O sábio adentrou o tribunal e sentou-se na cadeira de juiz. Todos o aguardavam, ao lado dele o réu acusado de um grave crime, do outro lado o acusador, ao fundo o escrivão. Ao iniciar a sessão, o acusador expôs os crimes gravíssimos do réu, construiu uma argumentação impecável, chegando racionalmente à seguinte conclusão: – O réu é culpado. O Sábio ouviu e respondeu: – Tem razão! O réu bradou: – Mas Senhor; vossa excelência nem sequer ouviu o meu lado! – Pois diga, a palavra é sua. O réu usou muito bem a palavra e desconstruiu cada uma das gravíssimas acusações, chegando emocionado à seguinte conclusão: – Eu sou inocente! O Sábio calmamente respondeu: – Tem razão! Nessa hora o escrivão que acompanhava a palavra de todos de perto, disse: – Com licença, vossa excelência, mas o acusador ter razão e o réu ter razão?! Assim não dá! E ao escrivão o Sábio respondeu: – Tem razão!
O que é ter razão? Eu propositalmente quis começar a coluna de hoje com esta parábola, pois achei-a oportuna para o momento em que vivemos. Esquerda, direita, vidas, economia, desemprego, negligência, lucros, eleições 2022.
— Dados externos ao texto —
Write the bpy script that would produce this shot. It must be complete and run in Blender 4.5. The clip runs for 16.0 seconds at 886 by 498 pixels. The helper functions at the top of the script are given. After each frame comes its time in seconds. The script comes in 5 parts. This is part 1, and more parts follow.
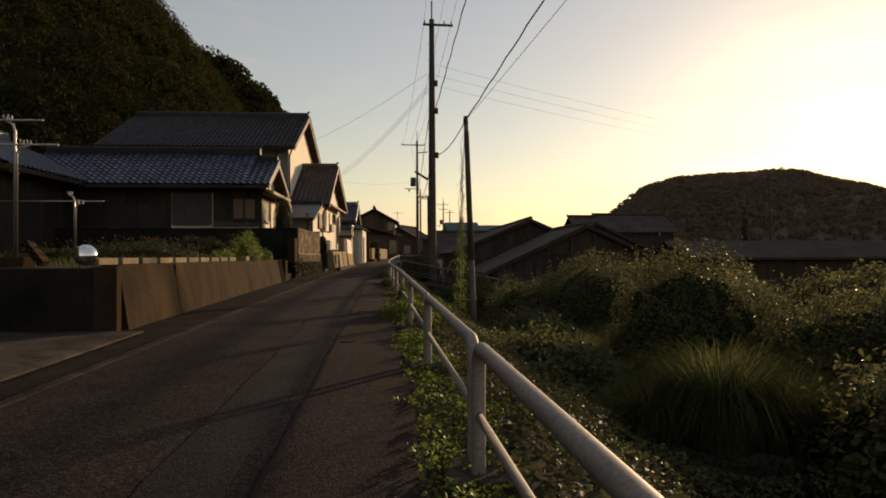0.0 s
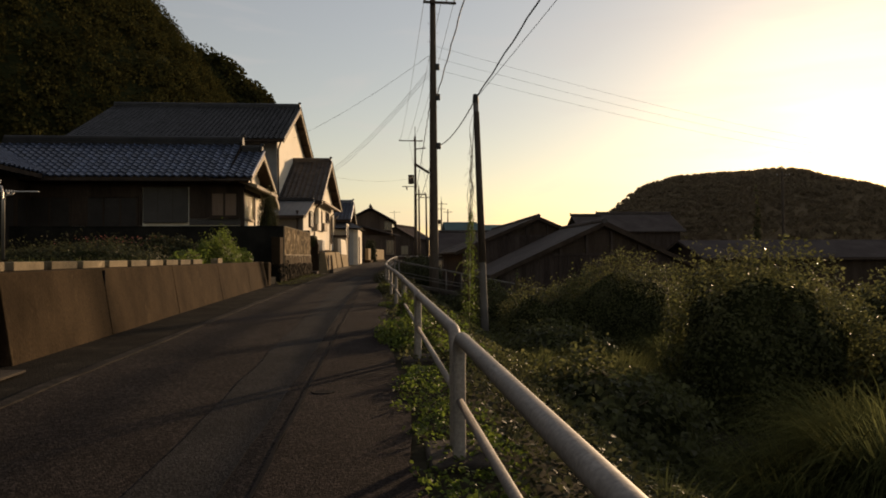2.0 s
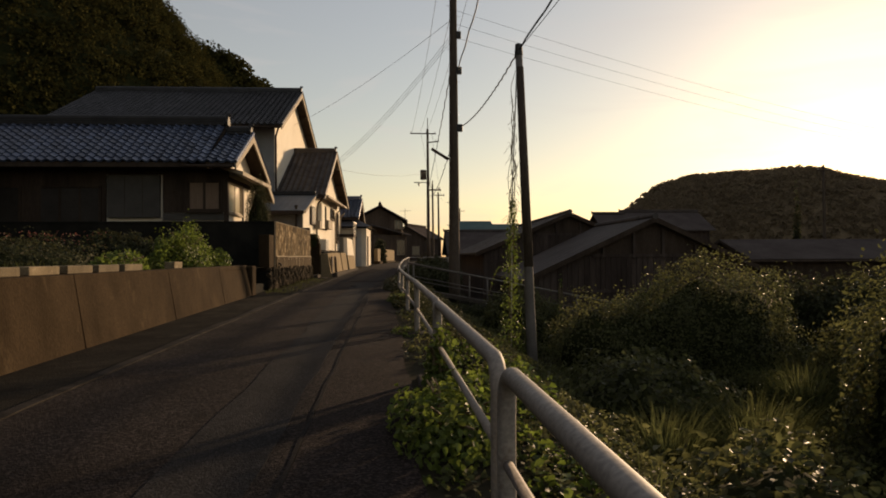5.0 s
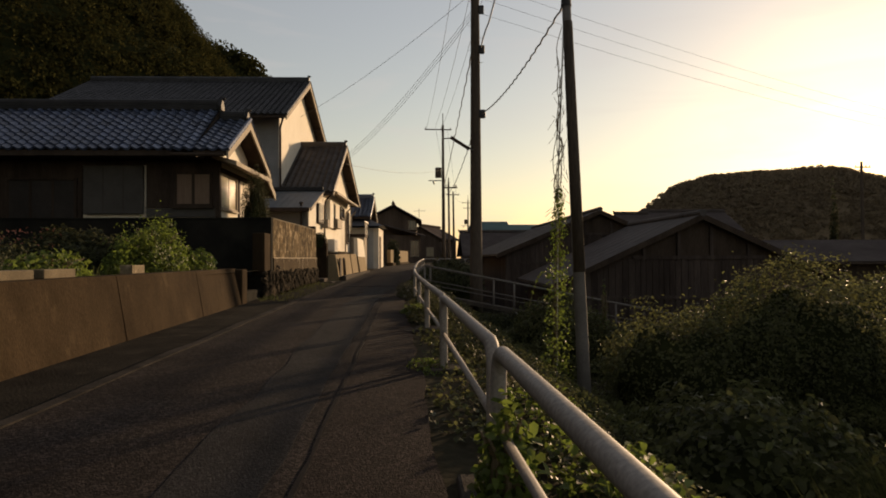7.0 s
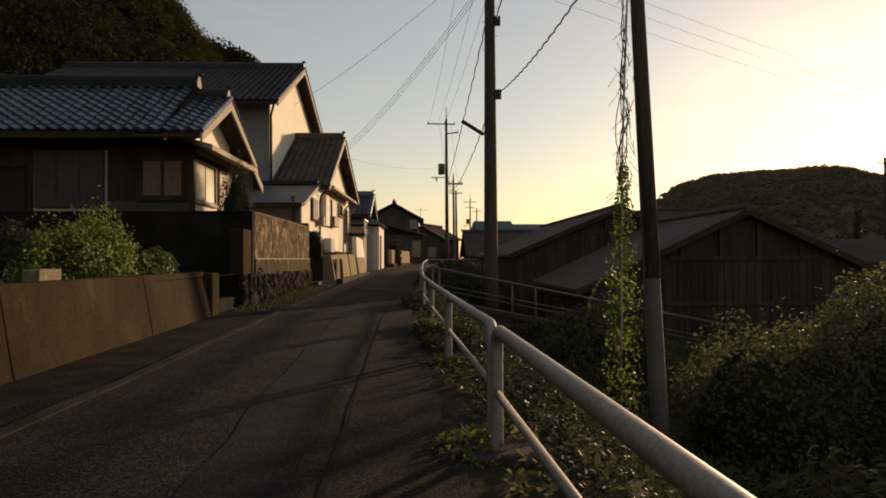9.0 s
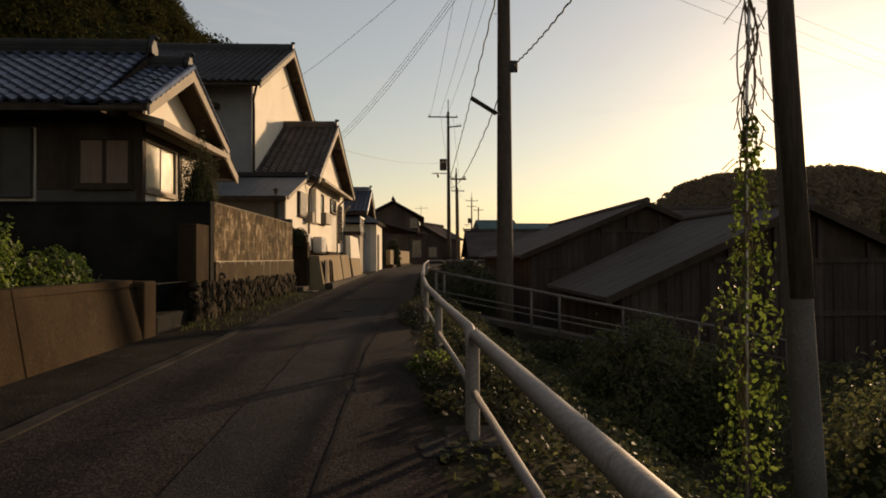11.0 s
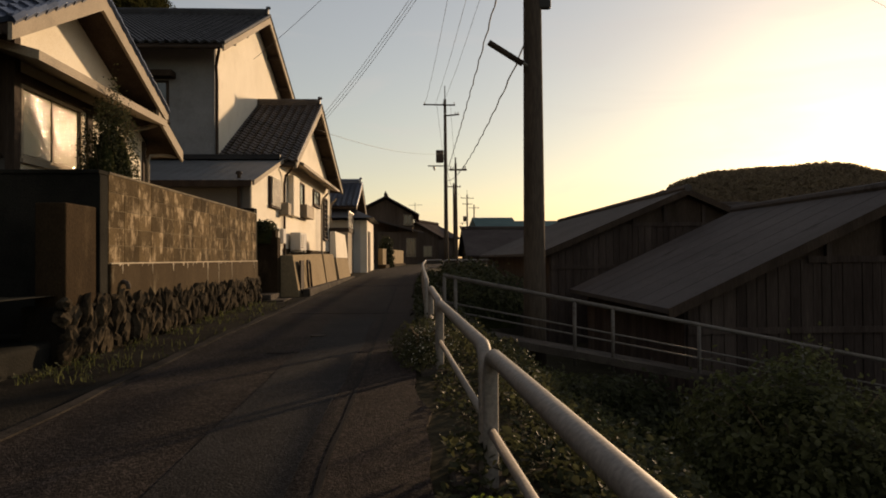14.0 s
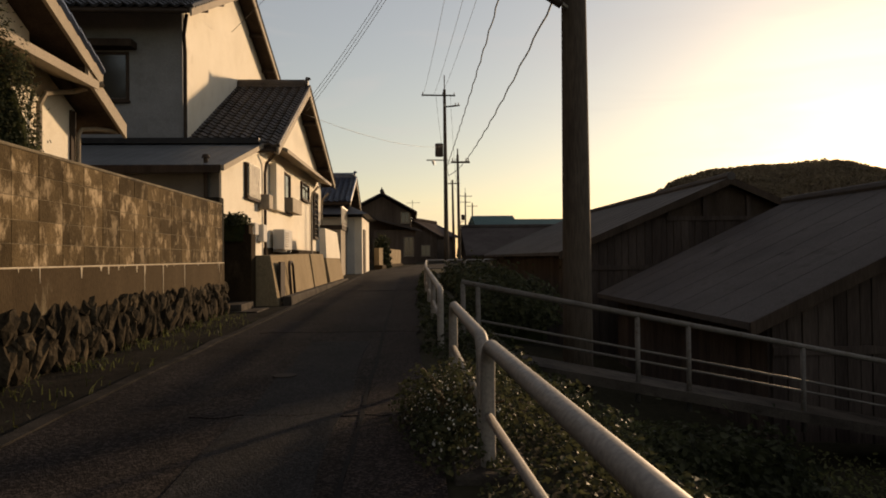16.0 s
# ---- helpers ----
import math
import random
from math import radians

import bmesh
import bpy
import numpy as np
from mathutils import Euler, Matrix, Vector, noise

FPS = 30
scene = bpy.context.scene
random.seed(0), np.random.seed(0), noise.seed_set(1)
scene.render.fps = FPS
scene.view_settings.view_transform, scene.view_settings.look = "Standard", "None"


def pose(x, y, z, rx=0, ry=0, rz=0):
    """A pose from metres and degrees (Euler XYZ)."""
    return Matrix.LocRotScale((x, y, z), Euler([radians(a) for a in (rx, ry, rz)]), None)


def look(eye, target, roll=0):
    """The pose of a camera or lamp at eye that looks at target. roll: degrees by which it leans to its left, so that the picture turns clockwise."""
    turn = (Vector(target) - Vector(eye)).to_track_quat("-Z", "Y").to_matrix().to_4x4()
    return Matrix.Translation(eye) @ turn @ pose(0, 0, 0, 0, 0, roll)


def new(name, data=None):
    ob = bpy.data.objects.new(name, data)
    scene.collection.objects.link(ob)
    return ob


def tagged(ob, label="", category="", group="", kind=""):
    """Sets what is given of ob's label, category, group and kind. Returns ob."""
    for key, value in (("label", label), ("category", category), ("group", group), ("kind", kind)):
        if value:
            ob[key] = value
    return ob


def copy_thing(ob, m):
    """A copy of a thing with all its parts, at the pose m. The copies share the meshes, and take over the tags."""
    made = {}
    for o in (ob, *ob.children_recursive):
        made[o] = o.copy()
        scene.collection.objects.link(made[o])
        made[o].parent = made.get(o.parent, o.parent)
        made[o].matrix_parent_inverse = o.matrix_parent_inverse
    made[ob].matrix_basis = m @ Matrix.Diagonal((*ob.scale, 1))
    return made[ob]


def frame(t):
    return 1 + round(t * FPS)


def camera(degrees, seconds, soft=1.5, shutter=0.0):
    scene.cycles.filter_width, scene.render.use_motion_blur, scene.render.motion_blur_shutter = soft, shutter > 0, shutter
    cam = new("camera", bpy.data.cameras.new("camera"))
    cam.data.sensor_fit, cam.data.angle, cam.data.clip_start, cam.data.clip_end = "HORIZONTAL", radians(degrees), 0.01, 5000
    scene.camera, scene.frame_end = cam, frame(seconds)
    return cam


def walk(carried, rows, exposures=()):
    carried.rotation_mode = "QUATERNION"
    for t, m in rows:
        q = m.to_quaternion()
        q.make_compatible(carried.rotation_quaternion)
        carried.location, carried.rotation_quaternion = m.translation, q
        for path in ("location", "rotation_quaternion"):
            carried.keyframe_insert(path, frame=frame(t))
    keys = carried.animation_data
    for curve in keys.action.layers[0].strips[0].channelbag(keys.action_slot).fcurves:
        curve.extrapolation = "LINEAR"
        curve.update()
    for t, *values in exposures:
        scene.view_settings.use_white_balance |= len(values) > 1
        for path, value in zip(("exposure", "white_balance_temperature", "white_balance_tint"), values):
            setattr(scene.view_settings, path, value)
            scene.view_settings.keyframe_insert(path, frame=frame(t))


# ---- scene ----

Cada item exposto acima carrega em si interpretações e me pergunto: “- Thiago; será que existe uma regra ou um segredo para interpretar um fato?”. Creio que não haja um modo, um modelo a ser seguido, uma verdade, uma regra de interpretação e desconfie de quem a possua, e digo mais: desconfie de quem defenda cegamente, principalmente motivado por atributos emocionais, determinado ponto de vista. Já dizia minha saudosa vó: ‘Todo ponto de vista é a vista de um ponto’. Ando observando que construímos e habitamos numa sociedade ansiosa, não há mais quem tenha paciência pra nada que seja longo, que demande tempo, quer um exemplo? Vá até o story do seu amiguinho e veja se você prefere ler frases motivacionais curtas de uma ou duas linhas ou prefere por aqueles textos longos que se dividem em quatro ou cinco storys?! A resposta não é pra mim, mas sim pra ti.
Ansiedade custa caro, pode ser vista enquanto uma patologia em diversos graus de tratamento, desde meditação até o uso de fármacos, mas ansiedade aqui é prejudicial no sentido de não vasculhar os conteúdos de ambas as partes de modo prudente, checando se não é Fake News, se procede realmente de suas fontes, se não são recortes de conteúdos descontextualizados.
Tudo isso permite uma boa interpretação, o bom uso da faculdade da razão, intelectiva, cognitiva colocando-o na contramão da massa, que infelizmente é formada por pessoas conduzidas por poderosos tais como marionetes.
O que é ter razão em determinada situação? É vencer no grito? É ter mais pessoas defendendo seu ponto de vista? É apelar para argumentos emotivos? É apelar para ciência, economia, gatilhos mentais? Eu como professor de filosofia adoro a palavra “talvez”, ela pressupõe esse ceticismo inicial, essa prudência importante na hora de se apurar as argumentações e interpretações concebidas de um fato. Lhe peço encarecidamente que respire fundo antes de emitir qualquer tipo de juízo.
Não seja mais um, mais uma que brada, saiba dialogar, saiba expor e não impor seus argumentos; saiba defender sua causa sem colocar pessoas em risco, fuja da mídia sensacionalista, busque a verdade, talvez ela seja escorregadia e difícil de tê-la em mãos, mas se aproxime dela, não se deixe conduzir por quem tem poder ou oratória. Nem sempre é difícil escolher um lado da moeda, as vezes nem é preciso escolher, outrora faz-se necessário.
Nessa semana perdi duas pessoas extremamente próximas por conta do vírus, mas conheci famílias que estão prestes a serem despejadas por não terem dinheiro para custear o aluguel de onde moram, há quem não tenha um prato de arroz para dar aos filhos. Em ambos os lados estamos lidando com vidas, não se esqueça disso, em ambos os lados!
Seja num leito de UTI, seja numa mesa com três crianças passando fome… Repito: em ambos os casos estamos lidando com vida! A #FicaEmCasa tem razão. A #VemPraRua tem razão. Qual a sua razão partindo de suas interpretações e valores?